--- begin ---
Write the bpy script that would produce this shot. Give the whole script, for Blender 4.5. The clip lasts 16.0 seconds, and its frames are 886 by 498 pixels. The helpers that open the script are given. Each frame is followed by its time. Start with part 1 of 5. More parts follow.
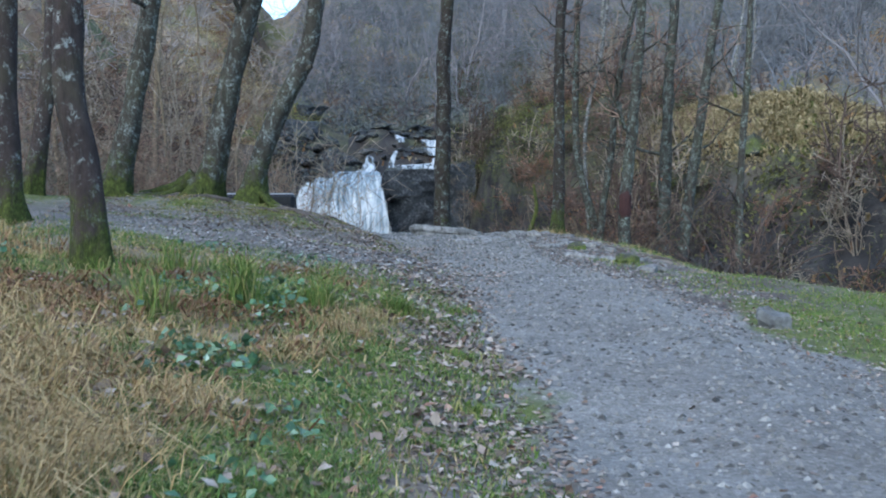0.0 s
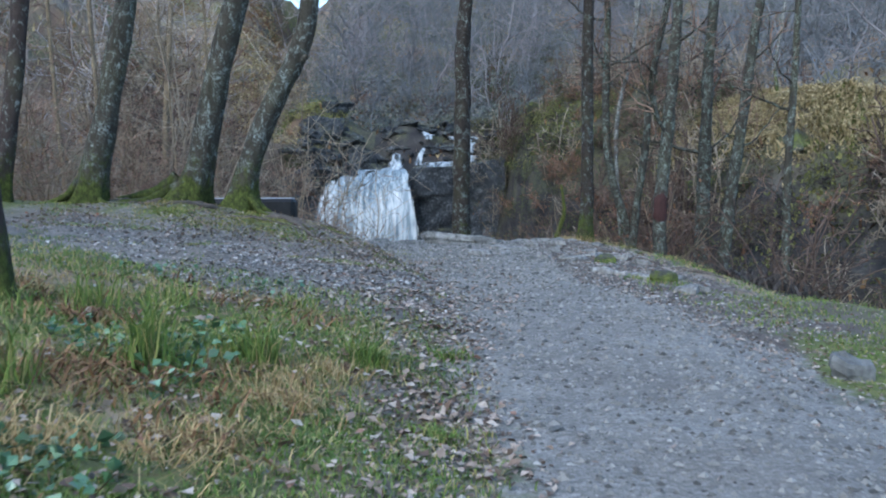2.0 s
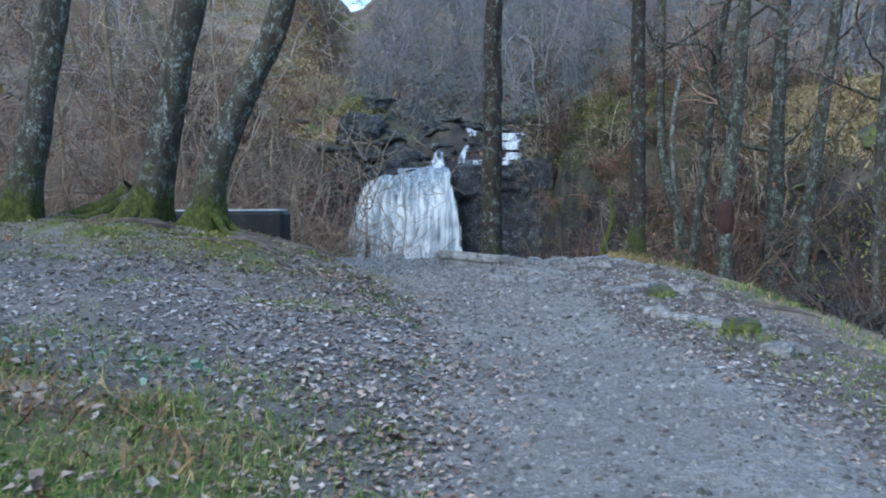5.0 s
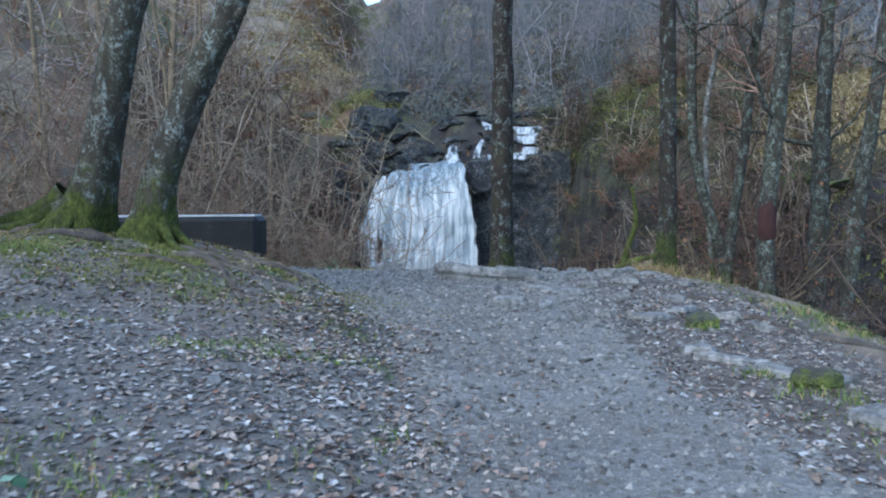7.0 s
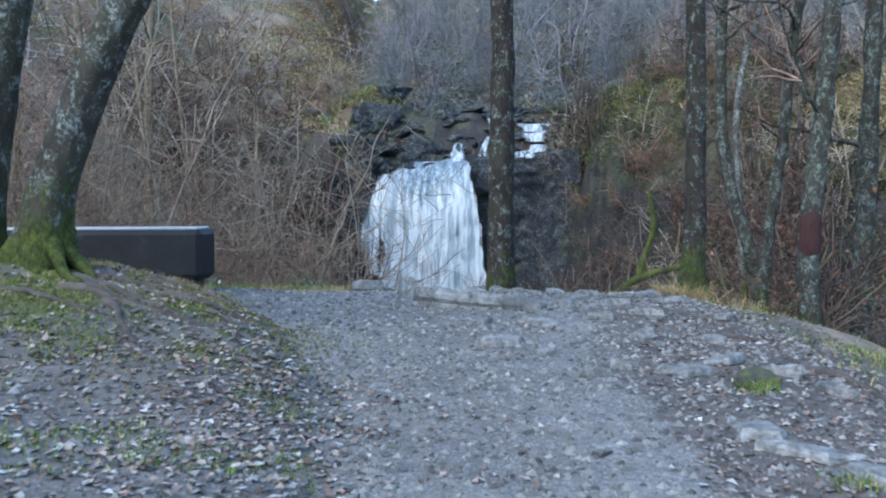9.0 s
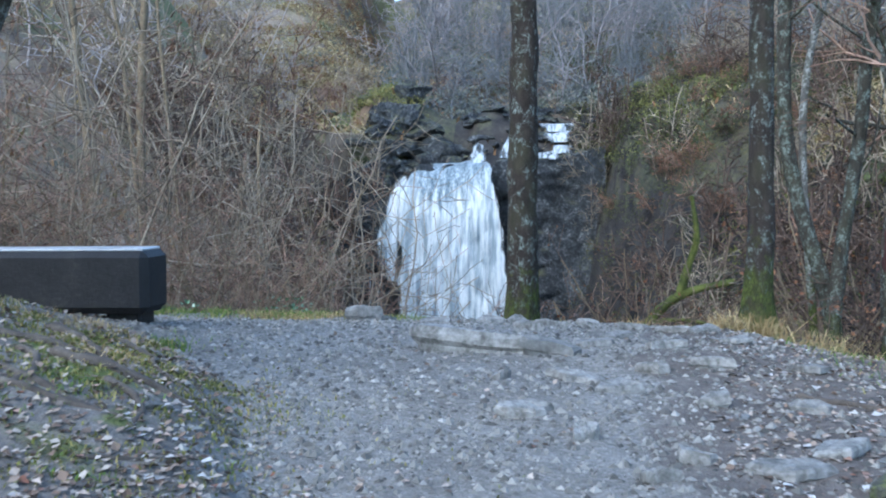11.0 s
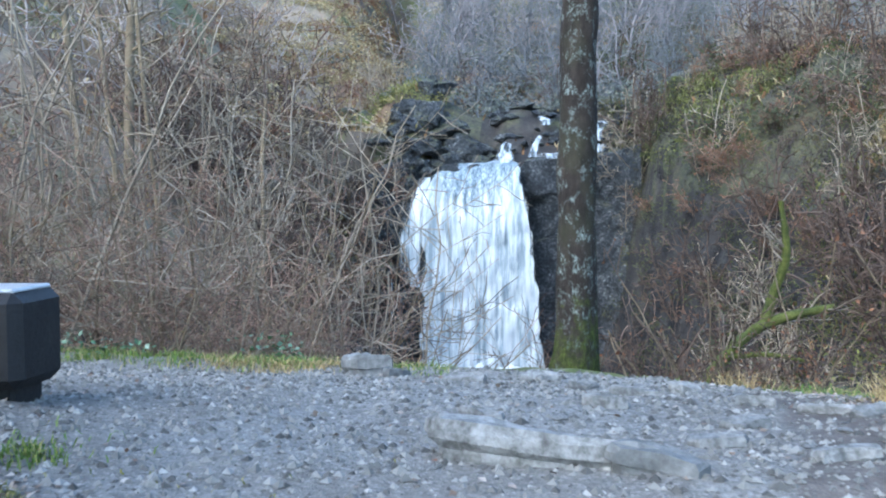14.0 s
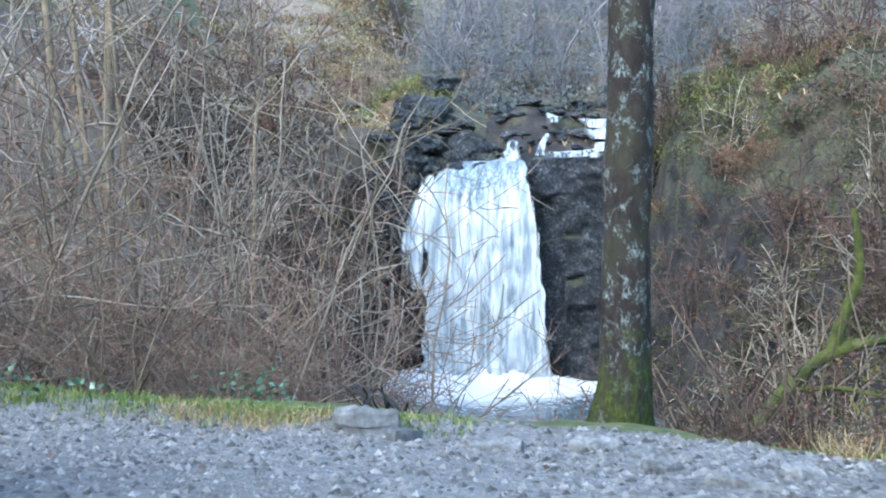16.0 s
--- end ---
What you have to do: All of the material above is to be copied exactly, except for its images.

Problem solution:
Write the bpy script that would produce this shot. Give the whole script, for Blender 4.5. The clip lasts 16.0 seconds, and its frames are 886 by 498 pixels. The helpers that open the script are given. Each frame is followed by its time. Start with part 1 of 5. More parts follow.
0.0 s
2.0 s
5.0 s
7.0 s
9.0 s
11.0 s
14.0 s
16.0 s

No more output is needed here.